The scene people often point to as proof of sappiness is when Daisy, her mind going, says to Hoke, “You’re my best friend.” But this is not a simple declaration that sweeps the past under a rug: It’s a confession of loneliness, an apology for past mistreatment, a lament for missed opportunities, and an expression of gratitude. When the right actress delivers this line, it resonates with innumerable meanings, and Redgrave, like Tandy before her, is the right actress.

As far as the charge of racism goes, Hoke is a black man in the employ of a white man (Daisy’s son Boolie, played by Boyd Gaines), providing chauffeur services to a wealthy white woman, and he is subservient (up to a point) to both of them. But who in this world isn’t subservient to their employer and to their customers? It’s the nature of having a job. And it’s the moments where Hoke doesn’t kowtow, where he asserts his own worth and dignity, that make the play work: when, on a long drive, over Miss Daisy’s objections, he pulls the car over “to make water,” since the restroom at the service station they last stopped at was off-limits to “colored” men, or when he asks Boolie for a raise, responding to Boolie’s first offer of sixty-five dollars a week with “Sounds pretty good. Seventy-five sounds better.”

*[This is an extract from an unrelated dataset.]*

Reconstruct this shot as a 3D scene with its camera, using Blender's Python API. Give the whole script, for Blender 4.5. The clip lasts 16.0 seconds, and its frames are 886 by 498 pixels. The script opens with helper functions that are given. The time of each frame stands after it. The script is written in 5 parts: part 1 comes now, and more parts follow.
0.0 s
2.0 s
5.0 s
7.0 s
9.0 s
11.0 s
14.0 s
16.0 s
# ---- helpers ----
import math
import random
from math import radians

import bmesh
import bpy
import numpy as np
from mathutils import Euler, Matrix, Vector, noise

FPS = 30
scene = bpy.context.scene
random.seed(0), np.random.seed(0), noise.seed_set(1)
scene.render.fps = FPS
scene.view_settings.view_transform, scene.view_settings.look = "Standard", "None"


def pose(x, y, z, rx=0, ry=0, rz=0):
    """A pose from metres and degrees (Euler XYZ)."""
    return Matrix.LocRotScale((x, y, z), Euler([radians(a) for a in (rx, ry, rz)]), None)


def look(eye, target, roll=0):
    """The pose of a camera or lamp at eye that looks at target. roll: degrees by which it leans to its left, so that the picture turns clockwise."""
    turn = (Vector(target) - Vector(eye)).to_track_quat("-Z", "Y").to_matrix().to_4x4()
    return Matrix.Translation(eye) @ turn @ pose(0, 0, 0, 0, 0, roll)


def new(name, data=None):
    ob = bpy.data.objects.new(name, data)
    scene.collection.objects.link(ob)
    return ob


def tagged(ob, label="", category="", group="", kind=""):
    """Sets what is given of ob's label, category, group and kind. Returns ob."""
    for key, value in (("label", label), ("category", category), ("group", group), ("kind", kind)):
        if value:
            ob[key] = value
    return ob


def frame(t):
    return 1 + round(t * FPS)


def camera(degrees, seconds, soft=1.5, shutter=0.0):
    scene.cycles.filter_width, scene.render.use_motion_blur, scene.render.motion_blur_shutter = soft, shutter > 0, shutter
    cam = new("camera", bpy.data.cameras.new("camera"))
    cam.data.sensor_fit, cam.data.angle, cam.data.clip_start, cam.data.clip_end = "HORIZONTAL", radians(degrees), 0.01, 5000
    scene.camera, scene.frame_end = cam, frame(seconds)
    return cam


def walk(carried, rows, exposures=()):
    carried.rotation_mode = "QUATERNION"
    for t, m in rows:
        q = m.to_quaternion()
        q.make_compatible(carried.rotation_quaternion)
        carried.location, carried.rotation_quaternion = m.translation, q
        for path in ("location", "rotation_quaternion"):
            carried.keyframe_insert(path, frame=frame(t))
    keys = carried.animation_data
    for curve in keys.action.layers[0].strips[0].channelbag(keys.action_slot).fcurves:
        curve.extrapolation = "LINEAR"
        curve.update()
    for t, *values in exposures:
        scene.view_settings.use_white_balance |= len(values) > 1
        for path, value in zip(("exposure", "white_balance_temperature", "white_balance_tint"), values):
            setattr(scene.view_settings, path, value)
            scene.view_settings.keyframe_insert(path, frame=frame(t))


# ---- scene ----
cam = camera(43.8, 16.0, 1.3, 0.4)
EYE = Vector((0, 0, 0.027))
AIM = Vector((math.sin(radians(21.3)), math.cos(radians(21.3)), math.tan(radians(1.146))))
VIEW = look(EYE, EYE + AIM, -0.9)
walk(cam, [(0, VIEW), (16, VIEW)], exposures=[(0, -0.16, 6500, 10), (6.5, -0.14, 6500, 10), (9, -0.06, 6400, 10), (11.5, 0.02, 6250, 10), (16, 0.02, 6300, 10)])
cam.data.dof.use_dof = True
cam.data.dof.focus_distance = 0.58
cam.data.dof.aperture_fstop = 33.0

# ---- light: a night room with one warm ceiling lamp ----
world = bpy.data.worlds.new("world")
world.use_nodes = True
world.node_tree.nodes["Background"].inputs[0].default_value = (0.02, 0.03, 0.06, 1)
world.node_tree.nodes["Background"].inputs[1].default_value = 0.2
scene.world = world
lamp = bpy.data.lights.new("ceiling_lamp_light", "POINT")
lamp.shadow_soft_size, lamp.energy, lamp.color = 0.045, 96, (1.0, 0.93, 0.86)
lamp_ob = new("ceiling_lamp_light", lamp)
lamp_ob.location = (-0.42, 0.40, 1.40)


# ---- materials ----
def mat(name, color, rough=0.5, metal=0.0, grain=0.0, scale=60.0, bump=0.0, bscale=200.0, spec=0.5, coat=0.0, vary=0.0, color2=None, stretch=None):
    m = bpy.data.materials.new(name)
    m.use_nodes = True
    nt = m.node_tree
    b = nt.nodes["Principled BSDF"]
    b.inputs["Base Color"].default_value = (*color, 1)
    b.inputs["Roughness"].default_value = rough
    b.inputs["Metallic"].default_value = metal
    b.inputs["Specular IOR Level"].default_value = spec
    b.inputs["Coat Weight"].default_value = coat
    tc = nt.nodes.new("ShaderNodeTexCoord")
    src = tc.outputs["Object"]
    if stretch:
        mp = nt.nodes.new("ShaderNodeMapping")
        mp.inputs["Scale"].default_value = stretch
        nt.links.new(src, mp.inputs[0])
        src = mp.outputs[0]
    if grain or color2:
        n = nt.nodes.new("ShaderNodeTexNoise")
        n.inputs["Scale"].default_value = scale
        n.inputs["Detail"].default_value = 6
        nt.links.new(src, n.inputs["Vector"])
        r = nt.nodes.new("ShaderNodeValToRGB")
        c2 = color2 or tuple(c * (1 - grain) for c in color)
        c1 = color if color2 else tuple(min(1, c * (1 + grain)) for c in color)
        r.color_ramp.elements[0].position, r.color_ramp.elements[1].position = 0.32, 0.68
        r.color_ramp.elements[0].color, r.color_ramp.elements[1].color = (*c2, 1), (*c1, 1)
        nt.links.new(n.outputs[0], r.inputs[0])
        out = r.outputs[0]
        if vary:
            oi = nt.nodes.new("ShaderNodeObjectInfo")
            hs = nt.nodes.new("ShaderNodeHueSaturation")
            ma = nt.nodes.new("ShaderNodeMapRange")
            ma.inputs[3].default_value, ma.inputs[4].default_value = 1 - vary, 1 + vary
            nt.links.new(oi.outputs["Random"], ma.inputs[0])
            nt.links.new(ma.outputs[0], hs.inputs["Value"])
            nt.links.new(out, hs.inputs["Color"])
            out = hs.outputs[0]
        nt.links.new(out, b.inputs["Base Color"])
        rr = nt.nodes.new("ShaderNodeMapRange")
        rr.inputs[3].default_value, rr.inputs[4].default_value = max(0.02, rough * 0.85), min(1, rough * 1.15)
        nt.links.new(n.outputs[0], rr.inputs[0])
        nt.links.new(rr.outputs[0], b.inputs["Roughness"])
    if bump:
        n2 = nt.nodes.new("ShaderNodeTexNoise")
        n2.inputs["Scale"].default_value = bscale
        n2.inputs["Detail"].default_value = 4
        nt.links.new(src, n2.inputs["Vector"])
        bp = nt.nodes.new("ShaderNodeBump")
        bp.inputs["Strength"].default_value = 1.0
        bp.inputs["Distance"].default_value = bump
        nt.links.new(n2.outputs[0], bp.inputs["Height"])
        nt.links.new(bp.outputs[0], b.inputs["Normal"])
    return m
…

The play’s most complex, and best scene, concerns a speech by Martin Luther King that Daisy has tickets to. She can’t get her son to accompany her (his business would suffer if the white Atlantans he must deal with knew he was a supporter of King’s), and she’s shocked when Boolie suggests she ask Hoke to accompany her. (Part of her shock is clearly embarrassment over not having thought of it herself.) But she can’t bring herself to ask Hoke outright, and issues him a last-minute non-invitation, which Hoke upbraids her for: “…next time you ask me someplace, ask me regular.” Both of them end up angry at each other, Hoke more justified in his anger, and Miss Daisy more truly angry at herself, but afraid to face that truth.

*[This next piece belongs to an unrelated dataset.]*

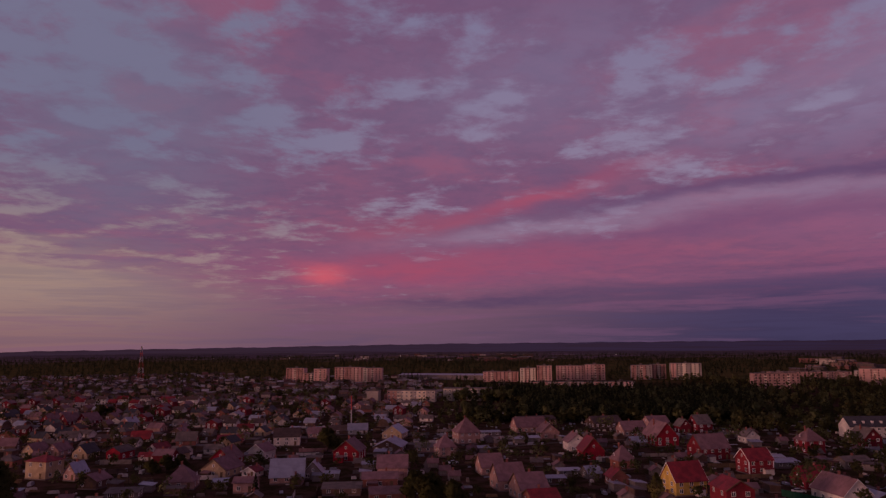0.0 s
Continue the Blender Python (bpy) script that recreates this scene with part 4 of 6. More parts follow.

Race and religion are suffused throughout the play as its characters strive for dignity, either as a black man or a Jewish woman in a culture that devalues them both. Racial violence and the threat of it haunt the play: Daisy’s synagogue is bombed; Hoke recounts a lynching he saw. (Sentimental? The charge seems laughable.) It’s because Uhry doesn’t linger on any of this, doesn’t underline it or revel in it, that I think people undervalue this aspect of the play. He doesn’t step in and wag his finger or exclaim at the horror of it; he portrays people going on with their daily lives in the face of it as best they can, while also dealing with the indignities of old age and failing minds and bodies.

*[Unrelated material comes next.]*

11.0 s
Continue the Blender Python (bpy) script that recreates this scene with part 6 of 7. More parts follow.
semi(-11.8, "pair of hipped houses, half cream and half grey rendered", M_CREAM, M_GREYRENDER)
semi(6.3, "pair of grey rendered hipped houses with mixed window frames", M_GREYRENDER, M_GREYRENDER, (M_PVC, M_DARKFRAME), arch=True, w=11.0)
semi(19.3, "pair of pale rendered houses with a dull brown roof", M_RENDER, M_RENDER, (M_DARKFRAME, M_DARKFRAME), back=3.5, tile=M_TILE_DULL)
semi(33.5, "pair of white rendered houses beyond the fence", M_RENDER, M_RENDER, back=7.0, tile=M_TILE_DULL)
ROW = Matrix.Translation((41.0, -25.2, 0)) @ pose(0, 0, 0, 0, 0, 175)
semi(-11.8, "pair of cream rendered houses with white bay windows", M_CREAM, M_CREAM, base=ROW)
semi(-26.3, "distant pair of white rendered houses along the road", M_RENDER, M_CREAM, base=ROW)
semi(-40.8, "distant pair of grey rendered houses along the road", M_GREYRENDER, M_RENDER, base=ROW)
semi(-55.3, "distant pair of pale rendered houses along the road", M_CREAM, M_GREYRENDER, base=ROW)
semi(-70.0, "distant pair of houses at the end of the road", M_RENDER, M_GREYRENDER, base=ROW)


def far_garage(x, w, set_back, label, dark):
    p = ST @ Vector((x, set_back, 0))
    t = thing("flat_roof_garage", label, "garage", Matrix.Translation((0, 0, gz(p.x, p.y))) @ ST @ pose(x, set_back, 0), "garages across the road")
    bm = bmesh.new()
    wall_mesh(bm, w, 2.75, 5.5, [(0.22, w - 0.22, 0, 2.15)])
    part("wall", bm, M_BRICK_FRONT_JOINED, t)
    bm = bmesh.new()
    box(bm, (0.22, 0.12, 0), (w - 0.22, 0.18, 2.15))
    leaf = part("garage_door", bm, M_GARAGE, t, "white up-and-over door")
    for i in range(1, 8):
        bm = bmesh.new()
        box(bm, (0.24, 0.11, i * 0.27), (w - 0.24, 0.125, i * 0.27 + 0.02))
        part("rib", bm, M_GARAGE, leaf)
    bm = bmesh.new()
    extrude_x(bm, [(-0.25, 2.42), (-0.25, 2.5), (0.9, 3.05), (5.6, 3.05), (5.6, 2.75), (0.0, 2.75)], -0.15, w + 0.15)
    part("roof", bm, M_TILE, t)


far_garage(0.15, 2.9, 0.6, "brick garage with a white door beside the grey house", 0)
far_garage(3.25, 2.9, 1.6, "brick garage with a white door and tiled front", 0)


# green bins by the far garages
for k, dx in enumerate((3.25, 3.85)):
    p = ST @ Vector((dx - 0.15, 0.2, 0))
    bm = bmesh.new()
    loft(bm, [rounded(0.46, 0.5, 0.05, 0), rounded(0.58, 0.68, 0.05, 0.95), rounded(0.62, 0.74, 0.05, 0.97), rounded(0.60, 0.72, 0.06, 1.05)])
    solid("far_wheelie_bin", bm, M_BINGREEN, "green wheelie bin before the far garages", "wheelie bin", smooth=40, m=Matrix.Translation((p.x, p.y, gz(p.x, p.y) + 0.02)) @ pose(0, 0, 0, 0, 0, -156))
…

Redgrave and Jones are spectacular in this production, bringing all their insight, skill, and experience to flesh out Uhry’s text. Redgrave cackles silently to herself after having just told Boolie to give her love to Florine, the daughter-in-law Daisy can’t stand. Her body grows more stooped as the years pass, and her voice more cracked. Jones carefully gauges whether it’s okay to shake the hand Boolie has offered him letting you know it’s probably the first time a white man has done such a thing to Hoke. (Surprisingly, I did have some trouble with Jones’ diction at several moments throughout the play: some of his dialogue is hard to hear clearly.) Both Redgrave and Jones are able to project intimacy even in a cavernous Broadway theater. Boyd Gaines, too, does fine work as Boolie, tickled as much as irritated by his mother’s cranky resolve. (Gaines has become an exceptional actor. I wasn’t much of a fan of his early work, but in Journey’s End, Gypsy, and now Driving Miss Daisy, he gives performances of immense empathy and real stature.) David Esbjornson’s direction is especially adept with the actors (although, given the cast, his main task was probably staying out of their way), but he employs projections against the back wall (designed by Wendall K. Harrington) that are probably unnecessary, making explicit what’s should be implicit. John Lee Beatty’s scenery isn’t much to look at, but then this play is about the actors: Jones and Redgrave make the world they inhabit fully visible to the audience.

Yes, Driving Miss Daisy is about friendship and love. It’s also about how we can deny those things to ourselves when our own sense of dignity is threatened, when we’re afraid to admit that we need another person. That isn’t sentimentality: That’s art.